1955 ‘I saw the best minds of my generation destroyed by madness, starving, hysterical, naked’, he intoned,
dragging themselves through the negro streets at dawn looking for an angry fix,
angelheaded hipsters burning for the ancient heavenly connection to the starry dynamo in the machinery of night,
who poverty and tatters and hollow-eyed and high sat up smoking in the supernatural darkness of cold-water flats floating across the tops of cities contemplating jazz …
These are just the first four verse paragraphs in a total of 88 in Part I alone. Most reiterate that parallel construction beginning with ‘who …’, so are about those ‘best minds’ ‘who studied Plotinus Poe St John of the Cross telepathy and bop kaballa’ and ‘let themselves be fucked in the ass by saintly motorcyclists, and screamed with joy’.
Howl took over from where Ginsberg’s fellow New Jerseyian Walt Whitman left off – not just in that conversational rhythm and versification based on breath, but also in those frank vignettes of urban lowlife, and of the gay scene generally.

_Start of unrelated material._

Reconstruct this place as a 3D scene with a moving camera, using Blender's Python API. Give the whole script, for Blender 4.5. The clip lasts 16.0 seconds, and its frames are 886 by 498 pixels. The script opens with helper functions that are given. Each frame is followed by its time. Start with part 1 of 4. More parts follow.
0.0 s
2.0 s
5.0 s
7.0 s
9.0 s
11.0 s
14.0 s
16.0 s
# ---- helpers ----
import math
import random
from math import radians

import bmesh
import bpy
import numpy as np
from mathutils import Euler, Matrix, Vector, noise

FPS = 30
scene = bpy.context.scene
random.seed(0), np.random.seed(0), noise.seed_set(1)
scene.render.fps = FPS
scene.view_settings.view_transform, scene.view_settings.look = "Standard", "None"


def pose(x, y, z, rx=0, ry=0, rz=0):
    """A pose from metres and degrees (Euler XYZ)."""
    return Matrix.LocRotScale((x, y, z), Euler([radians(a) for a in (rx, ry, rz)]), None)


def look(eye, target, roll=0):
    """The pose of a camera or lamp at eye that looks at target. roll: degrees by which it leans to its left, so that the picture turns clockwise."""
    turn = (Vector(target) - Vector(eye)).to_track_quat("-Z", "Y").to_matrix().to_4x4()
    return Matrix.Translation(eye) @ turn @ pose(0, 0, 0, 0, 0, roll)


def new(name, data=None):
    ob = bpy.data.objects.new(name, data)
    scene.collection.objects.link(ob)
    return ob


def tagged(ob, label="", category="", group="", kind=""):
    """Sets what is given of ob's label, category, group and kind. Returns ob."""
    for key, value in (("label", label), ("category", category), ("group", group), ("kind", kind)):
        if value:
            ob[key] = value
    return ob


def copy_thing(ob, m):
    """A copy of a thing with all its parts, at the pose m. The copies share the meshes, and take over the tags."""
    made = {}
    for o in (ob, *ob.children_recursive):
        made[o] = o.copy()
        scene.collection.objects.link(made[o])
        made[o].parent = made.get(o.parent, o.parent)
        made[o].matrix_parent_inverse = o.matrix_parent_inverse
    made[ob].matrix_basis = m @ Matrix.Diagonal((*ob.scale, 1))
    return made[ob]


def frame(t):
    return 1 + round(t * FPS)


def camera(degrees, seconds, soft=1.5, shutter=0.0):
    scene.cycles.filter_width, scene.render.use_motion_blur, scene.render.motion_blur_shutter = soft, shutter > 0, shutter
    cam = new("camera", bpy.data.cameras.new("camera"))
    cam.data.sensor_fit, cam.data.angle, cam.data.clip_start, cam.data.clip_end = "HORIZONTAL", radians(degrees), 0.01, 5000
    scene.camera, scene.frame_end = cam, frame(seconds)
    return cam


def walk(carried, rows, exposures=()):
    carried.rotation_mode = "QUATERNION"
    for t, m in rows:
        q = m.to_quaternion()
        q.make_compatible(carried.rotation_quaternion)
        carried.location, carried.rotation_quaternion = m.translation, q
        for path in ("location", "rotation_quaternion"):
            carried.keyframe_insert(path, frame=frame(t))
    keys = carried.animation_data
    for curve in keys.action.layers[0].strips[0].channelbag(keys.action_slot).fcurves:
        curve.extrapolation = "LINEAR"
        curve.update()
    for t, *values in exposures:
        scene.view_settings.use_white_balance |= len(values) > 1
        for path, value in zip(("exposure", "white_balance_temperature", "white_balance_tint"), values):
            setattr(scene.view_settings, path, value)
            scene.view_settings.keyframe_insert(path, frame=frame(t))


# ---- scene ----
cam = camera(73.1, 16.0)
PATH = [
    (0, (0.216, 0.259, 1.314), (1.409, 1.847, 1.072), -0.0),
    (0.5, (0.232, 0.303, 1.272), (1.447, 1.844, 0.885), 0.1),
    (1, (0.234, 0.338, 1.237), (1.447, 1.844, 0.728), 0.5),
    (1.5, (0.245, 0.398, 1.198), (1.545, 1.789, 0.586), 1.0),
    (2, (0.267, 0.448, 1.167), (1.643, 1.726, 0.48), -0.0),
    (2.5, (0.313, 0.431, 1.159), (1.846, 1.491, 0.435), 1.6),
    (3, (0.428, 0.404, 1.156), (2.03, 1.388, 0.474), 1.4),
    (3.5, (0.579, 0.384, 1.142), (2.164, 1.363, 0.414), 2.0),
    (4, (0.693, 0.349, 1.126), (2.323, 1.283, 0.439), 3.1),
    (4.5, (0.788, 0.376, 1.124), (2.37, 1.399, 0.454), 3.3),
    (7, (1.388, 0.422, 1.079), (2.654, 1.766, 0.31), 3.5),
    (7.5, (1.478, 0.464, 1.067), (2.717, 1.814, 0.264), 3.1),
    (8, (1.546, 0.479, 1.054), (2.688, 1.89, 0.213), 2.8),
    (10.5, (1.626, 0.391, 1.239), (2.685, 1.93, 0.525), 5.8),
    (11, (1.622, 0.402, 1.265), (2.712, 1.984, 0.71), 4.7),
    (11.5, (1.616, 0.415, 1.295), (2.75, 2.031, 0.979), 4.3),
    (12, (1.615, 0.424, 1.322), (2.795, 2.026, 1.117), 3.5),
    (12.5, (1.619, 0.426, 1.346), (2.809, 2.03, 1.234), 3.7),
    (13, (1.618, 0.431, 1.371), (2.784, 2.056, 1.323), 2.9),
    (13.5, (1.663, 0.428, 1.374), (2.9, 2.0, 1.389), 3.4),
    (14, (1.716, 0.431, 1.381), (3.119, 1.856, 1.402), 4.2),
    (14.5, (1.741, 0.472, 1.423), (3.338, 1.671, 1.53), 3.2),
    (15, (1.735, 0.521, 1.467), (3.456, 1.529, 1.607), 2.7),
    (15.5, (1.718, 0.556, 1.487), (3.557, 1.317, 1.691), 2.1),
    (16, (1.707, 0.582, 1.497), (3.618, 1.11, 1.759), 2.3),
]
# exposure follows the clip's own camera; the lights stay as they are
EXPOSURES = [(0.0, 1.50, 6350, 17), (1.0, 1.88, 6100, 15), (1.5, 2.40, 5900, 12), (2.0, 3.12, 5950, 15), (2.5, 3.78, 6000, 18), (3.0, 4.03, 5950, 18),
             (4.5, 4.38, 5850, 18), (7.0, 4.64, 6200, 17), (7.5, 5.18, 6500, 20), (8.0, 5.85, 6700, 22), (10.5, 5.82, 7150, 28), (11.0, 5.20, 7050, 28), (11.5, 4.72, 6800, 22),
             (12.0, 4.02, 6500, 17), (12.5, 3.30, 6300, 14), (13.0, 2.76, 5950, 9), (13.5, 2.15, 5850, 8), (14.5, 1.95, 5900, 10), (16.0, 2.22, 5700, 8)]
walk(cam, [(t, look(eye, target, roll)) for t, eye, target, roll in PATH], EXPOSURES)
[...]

Howl came out in 1956 in a now legendary ‘Pocket Poets’ edition published by the poet Lawrence Ferlinghetti under the imprint of the City Lights Bookshop, 261 Columbus Avenue, San Francisco. The book’s format was nearly square – 6½ inches high by just under 5 wide – and it cost 75¢.
As a result of its sexual explicitness, the San Francisco police prosecuted Ferlinghetti for publishing obscene material after the local district attorney declined to act. In the trial that followed in 1957, the book was defended by the American Civil Liberties Union, calling on artists and academics as expert witnesses. Ferlinghetti won when Judge Clayton Horn ruled that the work was of ‘redeeming social importance’. The trial was as widely publicised in the US as was the Lady Chatterley case in Britain (see 10 November).

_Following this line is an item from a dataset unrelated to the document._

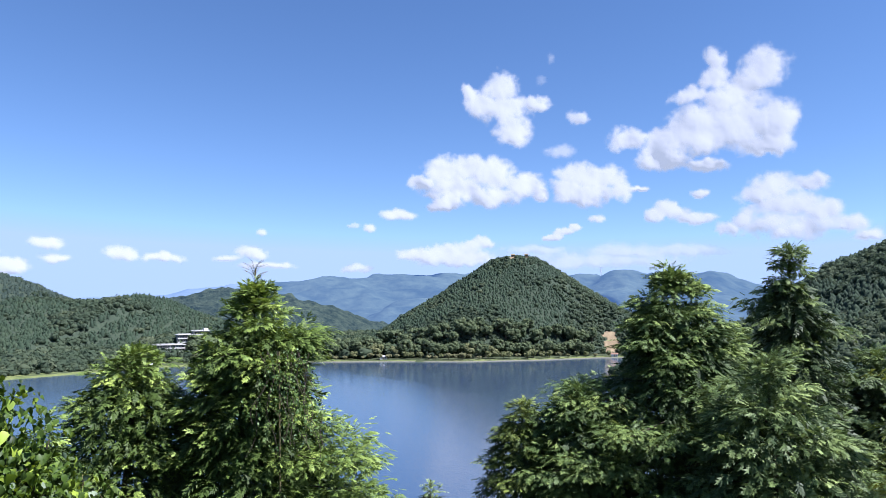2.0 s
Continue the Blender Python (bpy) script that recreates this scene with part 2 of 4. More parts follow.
def fbm(x, y, seed=0, octaves=5, gain=0.5):
    out, amp, tot = 0.0, 1.0, 0.0
    for o in range(octaves):
        out = out + amp * vnoise(x * 2 ** o + 17.3 * o, y * 2 ** o - 9.1 * o, seed + o)
        tot += amp
        amp *= gain
    return out / tot


def way(az, r):
    """A point of the plan, az degrees to the left of straight ahead."""
    return -np.sin(np.radians(az)) * r, np.cos(np.radians(az)) * r


def smoothstep(a, b, x):
    t = np.clip((x - a) / (b - a), 0, 1)
    return t * t * (3 - 2 * t)

# ---- ground and lake ----
def shore(az):
    """Distance of the lake's far edge."""
    return np.interp(az, (-14, -5, 0, 6, 12, 17, 22, 27, 31, 35, 41, 50, 62), (690, 676, 630, 604, 610, 612, 622, 600, 588, 552, 516, 470, 420))


def plain(x, y):
    """Height of the ground without the hills: a wooded slope down to the lake, then a low plain."""
    r, az = np.hypot(x, y), np.degrees(np.arctan2(-x, y))
    slope = np.interp(r, (0, 2.5, 5, 9, 14, 30, 60, 75, 95), (38.4, 38.3, 37, 34.3, 31, 22, 7, 0.3, -4))
    s = shore(np.clip(az, -14, 62))
    side = smoothstep(-14, -9, az) * (1 - smoothstep(58, 70, az))
    rise = np.clip(r - s, 0, 60) * (0.06 + 0.17 * np.exp(-((az - 28.5) / 3.5) ** 2))
    beyond = np.where(r < s, -4.0, 0.9) + rise + 1.2 * (fbm(x / 60, y / 60, 3) - 0.5)
    land = np.where(r < 95, slope, np.where(r < s, np.interp(r, (75, 130), (1, 3)) + 3 * fbm(x / 50, y / 50, 5), beyond))
    out = np.where(r < 95, slope, beyond) * side + np.where(r < s, np.maximum(slope, land), beyond) * (1 - side)
    return np.where(r > 300, np.where(r > s, np.maximum(out, 0.7), out), out)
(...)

But for all the book’s notoriety, who were the Beats, after all? Was their ‘generation’ anything more than one of those convenient clichés of literary classification, like the so-called ‘lost generation’ between the wars, an epithet actually based on a disparaging remark made by Gertrude Stein to her French garage mechanic? Were they a literary movement, or just a public relations gesture, a bunch of guys, their women seldom mentioned, famous for making themselves famous?
Take Neal Cassady. Did anyone ever read anything by him, or just about him in Jack Kerouac’s defining narrative of the Beat moment, On the Road (1957)? The (rather more conventional) poet Gary Snyder, who also read that night at the Six, denies that the movement had much coherence, other than as a ‘circle of friends’.
Yet the reading at the Six Gallery remains a monument in American poetry. By its 50th anniversary, Howl had reached its 53rd printing, and nearly a million copies remained in print.